*Records supplied*.
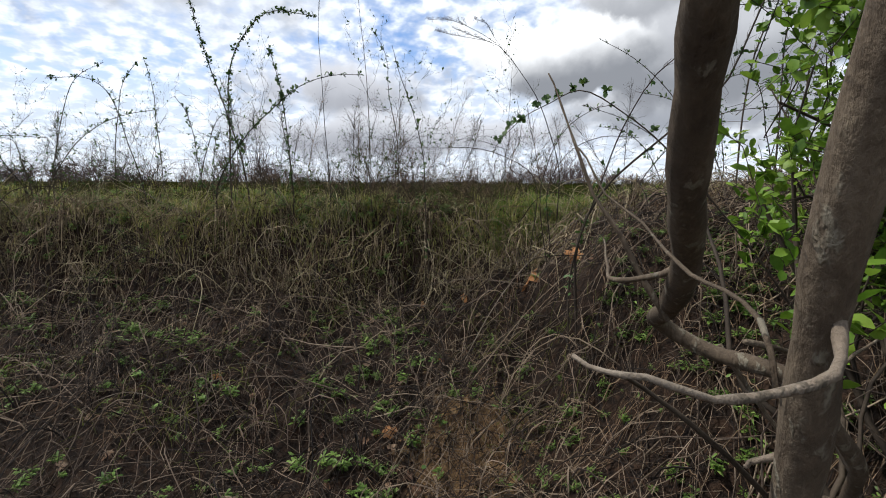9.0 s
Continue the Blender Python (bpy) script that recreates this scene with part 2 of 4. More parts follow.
CLAYLUMP = material("clay_lump", [(0.110, 0.063, 0.030), (0.190, 0.120, 0.058), (0.275, 0.190, 0.105)], 18, 0.95, 0.9, 120, 0.15)
FARTWIG = material("far_twig", [(0.060, 0.043, 0.041), (0.105, 0.078, 0.074), (0.160, 0.122, 0.114)], 0.6, 0.95, 0.0, 5, 0.35)


def water_material():
    m = bpy.data.materials.new("muddy_water")
    m.use_nodes = True
    n = Nodes(m.node_tree)
    place = n.add("ShaderNodeTexCoord").outputs["Object"]
    ripple = n.add("ShaderNodeBump", {"Strength": 0.12, "Distance": 0.004, "Height": n.noise(place, 22.0, 3.0)})
    tint = n.mix(n.noise(place, 5.0, 4.0), rgb(0.035, 0.020, 0.008), rgb(0.10, 0.055, 0.022))
    b = n.add("ShaderNodeBsdfPrincipled", {"Base Color": tint, "Roughness": 0.06, "IOR": 1.33, "Normal": ripple.outputs[0]})
    n.add("ShaderNodeOutputMaterial", {"Surface": b.outputs[0]})
    return m


WATER = water_material()

# ---- shape of the land ----


def smooth(v, lo, hi):
    w = np.clip((np.asarray(v, float) - lo) / (hi - lo), 0, 1)
    return w * w * (3 - 2 * w)


def lattice(x, y, seed=0):
    """Smooth value noise between -1 and 1."""
    x, y = np.asarray(x, float), np.asarray(y, float)
    xi, yi = np.floor(x), np.floor(y)
    fx, fy = x - xi, y - yi
    fx, fy = fx * fx * (3 - 2 * fx), fy * fy * (3 - 2 * fy)

    def pick(i, j):
        v = np.sin(i * 127.1 + j * 311.7 + seed * 74.7) * 43758.5453
        return 2 * (v - np.floor(v)) - 1
    return (pick(xi, yi) * (1 - fx) + pick(xi + 1, yi) * fx) * (1 - fy) + (pick(xi, yi + 1) * (1 - fx) + pick(xi + 1, yi + 1) * fx) * fy


def rough(x, y, scale, octaves=4, seed=0):
    total, weight = 0.0, 1.0
    for k in range(octaves):
        total = total + weight * lattice(np.asarray(x) * scale, np.asarray(y) * scale, seed + k)
        scale, weight = scale * 2.07, weight * 0.5
    return total


HOLE = (0.23, 1.335)                    # middle of the burrow's mouth


def burrow(x, y):
    return np.exp(-((x - HOLE[0]) / 0.19) ** 4 - ((y - HOLE[1] + 1.1 * (x - HOLE[0])) / 0.075) ** 4)


def bank_s(x, y):
    return -0.85 * x + 0.52 * y


def bank_u(x, y):
    return 0.52 * x + 0.85 * y


def mound_m(x, y):
    return 0.82 * x + 0.57 * y


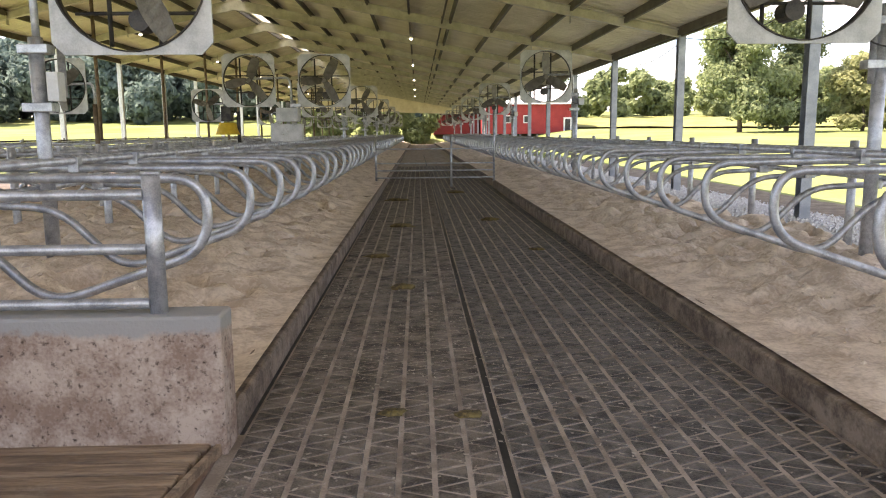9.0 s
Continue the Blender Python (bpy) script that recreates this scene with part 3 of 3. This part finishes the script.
# ---- fans ----
def blade_mesh(size):
    bm = bmesh.new()
    rows = []
    for i in range(7):
        s = i / 6
        r = size * (0.05 + 0.405 * s)
        w, tw = size * (0.045 + 0.055 * math.sin(math.pi * min(1, s * 0.75 + 0.15))), radians(38 - 20 * s)
        rows.append([bm.verts.new((q * w * math.cos(tw), q * w * math.sin(tw) + o, r)) for q, o in ((-1, -0.004), (1, -0.004), (1, 0.004), (-1, 0.004))])
    for a, b in zip(rows, rows[1:]):
        for k in range(4):
            bm.faces.new((a[k], a[(k + 1) % 4], b[(k + 1) % 4], b[k]))
    bm.faces.new(rows[0])
    bm.faces.new(rows[-1])
    bmesh.ops.recalc_face_normals(bm, faces=bm.faces[:])
    return bm


def panel_fan(size, arm_dx, turn, group):
    """A square panel with a round opening, its blades, guard and motor; the gooseneck arm goes to a post arm_dx to the side."""
    h = holder("panel_fan", "grey square panel fan with three blades on a bent pipe arm", "fan", group)
    n, r = 40, size * 0.475
    bm = bmesh.new()
    inner = [(r * math.cos(2 * math.pi * (i + 0.5) / n), r * math.sin(2 * math.pi * (i + 0.5) / n)) for i in range(n)]
    outer = [(a * size / 2 / max(abs(a), abs(b)), b * size / 2 / max(abs(a), abs(b))) for a, b in inner]
    f0, f1 = [bm.verts.new((a, 0, b)) for a, b in inner], [bm.verts.new((a, 0, b)) for a, b in outer]
    b0, b1 = [bm.verts.new((a, 0.012, b)) for a, b in inner], [bm.verts.new((a, 0.03, b)) for a, b in outer]
    for i in range(n):
        j = (i + 1) % n
        for q in ((f0[i], f0[j], f1[j], f1[i]), (f1[i], f1[j], b1[j], b1[i]), (b0[j], b0[i], b1[i], b1[j])):
            bm.faces.new(q)
    bmesh.ops.recalc_face_normals(bm, faces=bm.faces[:])
    part("panel", bm, M_FAN, h)
    bm = bmesh.new()
    rings = [[bm.verts.new((k * a, y, k * b)) for a, b in inner] for y, k in ((-0.02, 1.0), (0.09, 1.0), (0.09, 1.02), (-0.02, 1.02))]
    for a, b in zip(rings, rings[1:] + rings[:1]):
        for i in range(n):
            f = bm.faces.new((a[i], a[(i + 1) % n], b[(i + 1) % n], b[i]))
            f.smooth = True
    part("shroud", bm, M_DARK, h)
    for k in range(3):
        b = part("blade", blade_mesh(size), M_BLADE, h)
        b.matrix_basis = pose(0, 0.03, 0, 0, turn + 120 * k, 0)
    bm = bmesh.new()
    bmesh.ops.create_cone(bm, cap_ends=True, segments=14, radius1=0.085, radius2=0.06, depth=0.14, matrix=pose(0, 0.04, 0, 90, 0, 0))
    part("hub", bm, M_BLADE, h)
    for x in (-0.2 * size, 0.12 * size):
        zz = math.sqrt(r * r - x * x)
        part("support_bar", tube([(x, 0.26, -zz), (x, 0.26, zz)], 0.022, 6), M_DARK, h)
    for z in (-0.22 * size, 0.10 * size):
        xx = math.sqrt(r * r - z * z)
        part("support_bar", tube([(-xx, 0.27, z), (xx, 0.27, z)], 0.018, 6), M_DARK, h)
    bm = bmesh.new()
    bmesh.ops.create_cone(bm, cap_ends=True, segments=14, radius1=0.095, radius2=0.095, depth=0.22, matrix=pose(0.0, 0.30, -0.27 * size, 90, 0, 0))
    motor = part("motor", bm, M_DARK, h)
    part("belt", tube([(0.03, 0.2, -0.27 * size), (0.05, 0.2, 0)], 0.008, 5), M_CABLE, motor)
    part("arm", tube(fillet([(0.05, 0.22, 0.06), (arm_dx * 0.95, 0.22, 0.08), (arm_dx, 0.22, -0.1), (arm_dx, 0.22, -1.05)], 0.17), 0.034, 10), M_GALV, h, "bent galvanised pipe arm")
    return h


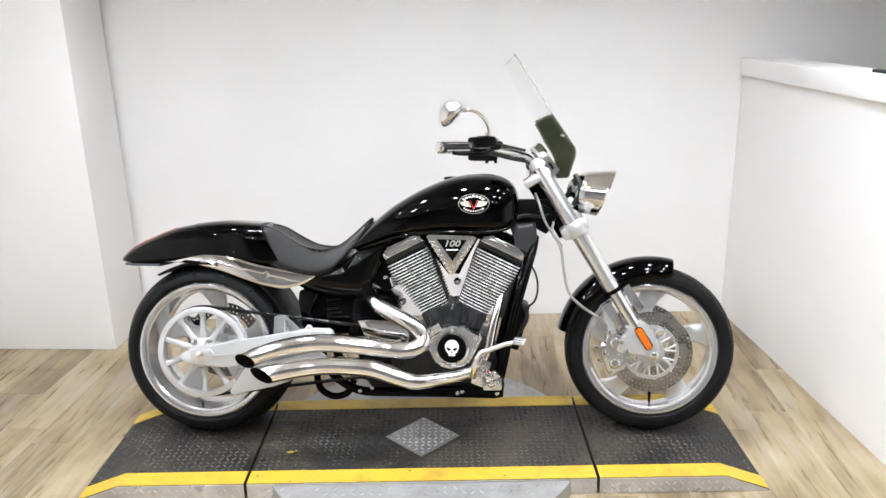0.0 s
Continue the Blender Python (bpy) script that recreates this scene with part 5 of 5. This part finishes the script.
cl = shield(1.194, 1.412, SHIELD, "clear_screen", "clear plastic upper screen", lambda s: 0.122 - 0.10 * max(0, s - 1.22) - 0.9 * max(0, s - 1.34) ** 1.6, ws)
cl.visible_shadow = False
for side in (-1, 1):
    bm = plate([(0.424, 1.046), (0.440, 1.052), (0.462, 1.030), (0.496, 0.985), (0.488, 0.972), (0.446, 0.928), (0.420, 0.948), (0.395, 0.982), (0.408, 1.015)], side * 0.122, side * 0.110, 0.003)
    part("screen_bracket", bm, POLISH, ws)
    part("bracket_slot", plate([(0.470, 0.985), (0.478, 0.990), (0.462, 1.012), (0.455, 1.006)], side * 0.1235, side * 0.118), SOOT, ws)
    for x, z in ((0.430, 1.028), (0.452, 0.948)):
        part("screen_bolt", bolt((x, side * 0.121, z), (0, side, 0), 0.008, 0.006), CHROME, ws)
    for z, yy, xx in ((1.165, 0.112, 0.425), (1.105, 0.085, 0.505), (1.045, 0.062, 0.522)):
        part("screen_rivet", solid([(0.007, 0), (0.006, 0.6), (0.003, 1)], (xx, side * yy, z), (xx + 0.006, side * (yy + 0.008), z), 12), CHROME, ws)
# the front end is steered a little to the right
STEER = Matrix.Translation(TOP) @ Matrix.Rotation(radians(4.0), 4, fd) @ Matrix.Translation(-TOP)
STEERED = {"front_wheel", "fork", "brake_caliper", "lower_yoke", "upper_yoke", "front_mudguard", "brake_hose", "handlebar", "control_cable", "mirror", "speedometer", "headlamp", "windshield"}
for ob in bike.children:
    if ob.name.split(".")[0] in STEERED:
        ob.matrix_basis = STEER

# ---- floor boards ----
PW, PL = 0.178, 1.22
bm = bmesh.new()
box(bm, (0.46, -1.4, -0.02), (5.7, 5.8, 0.03))
floor = tagged(part("floor", bm, SOOT), "oak-look vinyl plank floor in long boards", "floor", kind="structure")
def board(ya, yb):
    """Mesh of one board from ya to yb along its length, with eased edges."""
    bm = bmesh.new()
    x0, x1, y0, y1, b = 0.0002, PW - 0.0002, ya + 0.0002, yb - 0.0002, 0.0007
    lo = [(x0, y0, -0.004), (x1, y0, -0.004), (x1, y1, -0.004), (x0, y1, -0.004)]
    m1 = [(x0, y0, -b), (x1, y0, -b), (x1, y1, -b), (x0, y1, -b)]
    hi = [(x0 + b, y0 + b, 0), (x1 - b, y0 + b, 0), (x1 - b, y1 - b, 0), (x0 + b, y1 - b, 0)]
    loft(bm, [lo, m1, hi])
    return part("floor_board", bm, WOOD, floor, sharp=10)


first = None
rng = random.Random(4)
for i in range(-13, 18):
    off = rng.uniform(0, PL)
    x = i * PW + 0.03
    far, near = 1.35 + (x - 3.2) * 0.0444 + 0.04, -4.24
    for j in range(-5, 2):
        y = j * PL + off - 0.2
        if y > far - 0.02 or y + PL < near + 0.02:
            continue
        if y < near or y + PL > far:
            ob = board(max(y, near) - y, min(y + PL, far) - y)
        elif first is None:
            ob = first = board(0.0, PL)
        else:
            ob = new("floor_board", first.data)
            ob.parent = floor
        ob.location = (x, y, 0)

# scuffs in the boards
part("scuff_mark", tubes(([(0.657, -0.467, 0.0004), (0.632, -0.487, 0.0006), (0.622, -0.505, 0.0006), (0.598, -0.531, 0.0004)], [0.0012, 0.003, 0.0022, 0.001], 5, 8)), SOOT, floor)
part("scuff_mark", tubes(([(0.470, -0.700, 0.0003), (0.447, -0.705, 0.0004), (0.430, -0.722, 0.0005), (0.424, -0.745, 0.0003)], [0.0008, 0.0014, 0.0018, 0.0008], 5, 8)), SOOT, floor)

*Written request*. The required output is the exact run of lines from the start of the records through the line containing "0.0, 5, 0.35)", both ends included, with no pictures.

*Response to the task*.
9.0 s
Continue the Blender Python (bpy) script that recreates this scene with part 2 of 4. More parts follow.
CLAYLUMP = material("clay_lump", [(0.110, 0.063, 0.030), (0.190, 0.120, 0.058), (0.275, 0.190, 0.105)], 18, 0.95, 0.9, 120, 0.15)
FARTWIG = material("far_twig", [(0.060, 0.043, 0.041), (0.105, 0.078, 0.074), (0.160, 0.122, 0.114)], 0.6, 0.95, 0.0, 5, 0.35)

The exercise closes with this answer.